Look at the following images and try to imagine the story they tell. I have placed them individually inline so that each can be examined separately.
If you notice, the use of color doesn’t support these photographs in any way. Probably, it might instead be the feeling you get in making up your own story or an understanding of the story the photos are trying to tell.
Many of you know the quote from Henry David Thoreau that has long been the credited byline on much of my published work.
“It is not What you look at that Matters, It’s What you see..”Henry David Thoreau
This quote was expanded upon in 2013 in an article in the Huffington Post by Dennis Merritt Jones, Contributor Award Winning Author, Keynote Speaker, Mentor – Thought Leader
“The gift of conscious perception can be an astounding event that happens whenever we realize that it is we, and we alone, who assign meaning to whatever our eyes fall upon every moment of every day”.
David Alan Harvey who is an American photojournalist based in North Carolina and New York City, says it very well. He’s been a full member of Magnum Photos since 1997 and he said it the best. In pure and simple tone that is easy for me to understand, and I quote:
“Don’t Shoot what it looks like, Shoot what it feels like.”

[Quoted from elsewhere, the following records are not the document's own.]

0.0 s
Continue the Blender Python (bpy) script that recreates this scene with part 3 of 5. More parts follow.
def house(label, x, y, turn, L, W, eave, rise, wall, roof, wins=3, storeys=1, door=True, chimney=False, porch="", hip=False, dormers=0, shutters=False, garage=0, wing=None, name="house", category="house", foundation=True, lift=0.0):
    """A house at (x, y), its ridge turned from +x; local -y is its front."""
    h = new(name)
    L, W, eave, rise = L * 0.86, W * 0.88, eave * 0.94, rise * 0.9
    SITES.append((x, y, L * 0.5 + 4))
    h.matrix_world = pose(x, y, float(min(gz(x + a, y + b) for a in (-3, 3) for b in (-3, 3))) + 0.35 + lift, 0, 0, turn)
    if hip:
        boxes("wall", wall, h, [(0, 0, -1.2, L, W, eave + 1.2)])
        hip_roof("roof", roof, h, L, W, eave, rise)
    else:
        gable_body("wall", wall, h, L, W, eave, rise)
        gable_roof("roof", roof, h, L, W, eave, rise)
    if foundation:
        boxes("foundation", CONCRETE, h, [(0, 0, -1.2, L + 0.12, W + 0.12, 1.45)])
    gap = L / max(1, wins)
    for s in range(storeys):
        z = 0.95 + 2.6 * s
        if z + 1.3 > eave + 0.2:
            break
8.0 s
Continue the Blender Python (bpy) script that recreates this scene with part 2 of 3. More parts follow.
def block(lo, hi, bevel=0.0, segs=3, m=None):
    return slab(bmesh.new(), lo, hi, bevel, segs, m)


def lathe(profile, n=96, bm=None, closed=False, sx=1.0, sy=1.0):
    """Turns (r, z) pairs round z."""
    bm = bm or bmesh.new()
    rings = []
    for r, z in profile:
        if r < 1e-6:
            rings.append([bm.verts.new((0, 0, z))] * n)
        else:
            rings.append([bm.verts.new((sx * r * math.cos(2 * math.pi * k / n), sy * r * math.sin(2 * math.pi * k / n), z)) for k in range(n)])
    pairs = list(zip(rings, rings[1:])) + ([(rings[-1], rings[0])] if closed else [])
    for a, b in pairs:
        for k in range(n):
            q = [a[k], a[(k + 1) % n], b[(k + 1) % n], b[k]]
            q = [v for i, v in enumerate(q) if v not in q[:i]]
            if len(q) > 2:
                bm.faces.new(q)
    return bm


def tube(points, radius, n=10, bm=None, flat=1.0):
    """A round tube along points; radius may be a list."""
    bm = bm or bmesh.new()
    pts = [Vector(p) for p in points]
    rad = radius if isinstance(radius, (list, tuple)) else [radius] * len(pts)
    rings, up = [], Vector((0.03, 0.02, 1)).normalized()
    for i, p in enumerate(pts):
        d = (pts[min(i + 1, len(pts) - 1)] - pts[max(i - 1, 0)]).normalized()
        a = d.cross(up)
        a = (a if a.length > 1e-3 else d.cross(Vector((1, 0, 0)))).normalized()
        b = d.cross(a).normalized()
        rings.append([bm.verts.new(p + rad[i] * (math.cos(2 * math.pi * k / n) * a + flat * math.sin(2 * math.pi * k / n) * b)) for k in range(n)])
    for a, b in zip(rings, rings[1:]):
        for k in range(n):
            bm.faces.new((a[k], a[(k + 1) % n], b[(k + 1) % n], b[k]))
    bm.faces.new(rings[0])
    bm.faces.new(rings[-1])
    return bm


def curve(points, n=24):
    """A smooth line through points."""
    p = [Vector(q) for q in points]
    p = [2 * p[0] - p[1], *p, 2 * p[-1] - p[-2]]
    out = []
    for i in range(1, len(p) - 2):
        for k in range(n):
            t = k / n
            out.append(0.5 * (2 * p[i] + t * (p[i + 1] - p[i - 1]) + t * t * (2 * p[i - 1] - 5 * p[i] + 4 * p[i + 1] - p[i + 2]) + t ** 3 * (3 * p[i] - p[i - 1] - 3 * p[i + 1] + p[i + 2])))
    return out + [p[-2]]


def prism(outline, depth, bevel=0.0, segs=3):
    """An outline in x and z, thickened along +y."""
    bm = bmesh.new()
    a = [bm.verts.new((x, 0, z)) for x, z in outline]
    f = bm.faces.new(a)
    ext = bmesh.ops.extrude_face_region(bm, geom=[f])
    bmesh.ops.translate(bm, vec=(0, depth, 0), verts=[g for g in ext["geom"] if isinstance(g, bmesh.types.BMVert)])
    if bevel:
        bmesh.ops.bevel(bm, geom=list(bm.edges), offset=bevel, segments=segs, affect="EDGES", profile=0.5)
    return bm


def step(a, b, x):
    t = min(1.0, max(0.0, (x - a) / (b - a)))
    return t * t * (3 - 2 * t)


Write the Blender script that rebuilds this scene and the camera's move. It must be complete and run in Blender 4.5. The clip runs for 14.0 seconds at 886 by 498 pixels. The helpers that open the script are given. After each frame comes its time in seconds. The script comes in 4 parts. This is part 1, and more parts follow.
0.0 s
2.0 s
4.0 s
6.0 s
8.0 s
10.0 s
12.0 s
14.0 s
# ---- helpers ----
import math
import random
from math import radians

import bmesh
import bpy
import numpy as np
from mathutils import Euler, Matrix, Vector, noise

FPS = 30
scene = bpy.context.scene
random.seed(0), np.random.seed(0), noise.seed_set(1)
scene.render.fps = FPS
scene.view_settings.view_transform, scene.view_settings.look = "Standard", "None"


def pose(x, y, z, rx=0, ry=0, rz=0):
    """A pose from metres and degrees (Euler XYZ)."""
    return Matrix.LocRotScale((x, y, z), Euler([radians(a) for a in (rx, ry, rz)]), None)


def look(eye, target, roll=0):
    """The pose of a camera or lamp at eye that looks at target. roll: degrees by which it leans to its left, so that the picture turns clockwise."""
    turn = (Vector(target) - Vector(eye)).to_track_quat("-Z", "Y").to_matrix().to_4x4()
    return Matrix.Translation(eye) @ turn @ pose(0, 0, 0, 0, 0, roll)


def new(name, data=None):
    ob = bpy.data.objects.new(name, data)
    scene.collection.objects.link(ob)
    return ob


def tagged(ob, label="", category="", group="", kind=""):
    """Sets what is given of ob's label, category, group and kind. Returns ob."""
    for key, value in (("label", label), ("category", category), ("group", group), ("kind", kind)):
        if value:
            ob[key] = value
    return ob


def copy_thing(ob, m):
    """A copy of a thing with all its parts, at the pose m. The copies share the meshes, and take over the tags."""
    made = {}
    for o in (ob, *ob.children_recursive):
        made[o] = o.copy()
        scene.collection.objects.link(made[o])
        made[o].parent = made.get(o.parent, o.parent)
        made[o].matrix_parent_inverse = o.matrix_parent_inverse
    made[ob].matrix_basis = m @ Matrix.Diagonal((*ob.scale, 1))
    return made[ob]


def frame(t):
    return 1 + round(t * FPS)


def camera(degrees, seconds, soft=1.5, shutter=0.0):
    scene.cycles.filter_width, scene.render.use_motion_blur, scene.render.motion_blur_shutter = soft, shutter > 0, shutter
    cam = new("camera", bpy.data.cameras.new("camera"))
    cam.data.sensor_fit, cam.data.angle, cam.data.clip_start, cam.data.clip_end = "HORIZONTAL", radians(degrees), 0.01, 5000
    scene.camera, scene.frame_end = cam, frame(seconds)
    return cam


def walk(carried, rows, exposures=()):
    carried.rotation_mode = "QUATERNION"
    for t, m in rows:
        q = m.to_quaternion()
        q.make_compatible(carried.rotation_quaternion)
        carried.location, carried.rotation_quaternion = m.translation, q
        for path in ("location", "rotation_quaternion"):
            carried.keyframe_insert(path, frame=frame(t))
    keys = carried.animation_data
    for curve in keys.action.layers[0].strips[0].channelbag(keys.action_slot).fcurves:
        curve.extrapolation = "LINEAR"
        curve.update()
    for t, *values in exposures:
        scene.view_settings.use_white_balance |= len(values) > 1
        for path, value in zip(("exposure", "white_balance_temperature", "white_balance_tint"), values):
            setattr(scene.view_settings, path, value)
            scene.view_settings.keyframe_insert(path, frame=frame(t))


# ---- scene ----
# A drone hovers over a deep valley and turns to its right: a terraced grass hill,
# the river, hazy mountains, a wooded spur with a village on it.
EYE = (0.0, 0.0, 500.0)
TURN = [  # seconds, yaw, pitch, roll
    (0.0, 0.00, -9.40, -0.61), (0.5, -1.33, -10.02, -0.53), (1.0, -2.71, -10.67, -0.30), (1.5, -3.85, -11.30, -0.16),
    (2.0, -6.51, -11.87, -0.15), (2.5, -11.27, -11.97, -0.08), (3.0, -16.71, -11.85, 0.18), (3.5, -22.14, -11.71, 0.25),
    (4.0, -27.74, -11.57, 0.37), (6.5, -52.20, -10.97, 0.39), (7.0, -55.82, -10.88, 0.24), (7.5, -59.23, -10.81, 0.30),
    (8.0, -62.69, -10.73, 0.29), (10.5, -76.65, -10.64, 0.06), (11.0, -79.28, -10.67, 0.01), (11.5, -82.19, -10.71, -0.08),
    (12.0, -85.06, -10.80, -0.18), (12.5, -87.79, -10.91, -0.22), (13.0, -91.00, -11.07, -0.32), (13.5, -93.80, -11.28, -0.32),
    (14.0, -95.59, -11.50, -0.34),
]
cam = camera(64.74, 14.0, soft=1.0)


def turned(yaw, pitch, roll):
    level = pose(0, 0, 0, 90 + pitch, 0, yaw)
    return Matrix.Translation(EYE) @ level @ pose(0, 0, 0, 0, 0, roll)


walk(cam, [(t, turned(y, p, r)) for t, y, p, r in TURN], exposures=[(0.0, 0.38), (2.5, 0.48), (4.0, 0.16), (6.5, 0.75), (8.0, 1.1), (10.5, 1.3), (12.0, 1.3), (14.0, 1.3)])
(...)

In closing, it is my wish that if photography is your “thing” or maybe you just need a way to express yourself in an alternative way than with just words, Black & White Photography can allow that. Shooting what you see rather than what you’re looking at will enlighten and help you grow in so many ways that I haven’t covered here or even have the time or space to do so.
Like many of those students in Virginia, It might turn out to be what you wanted all along.
One thought on “A Case For Black & White”
Great article and fascinating story, Steven!
As you know, great photography isn’t as easy as it looks. And whether in color or black & white it is the story the image tells or doesn’t tell that makes a photograph special. These images are a fine example of how the absence of color makes a great photograph even more powerful.
I’d love to see that photo of the football play you mentioned. It’s probably on microfiche in a library somewhere!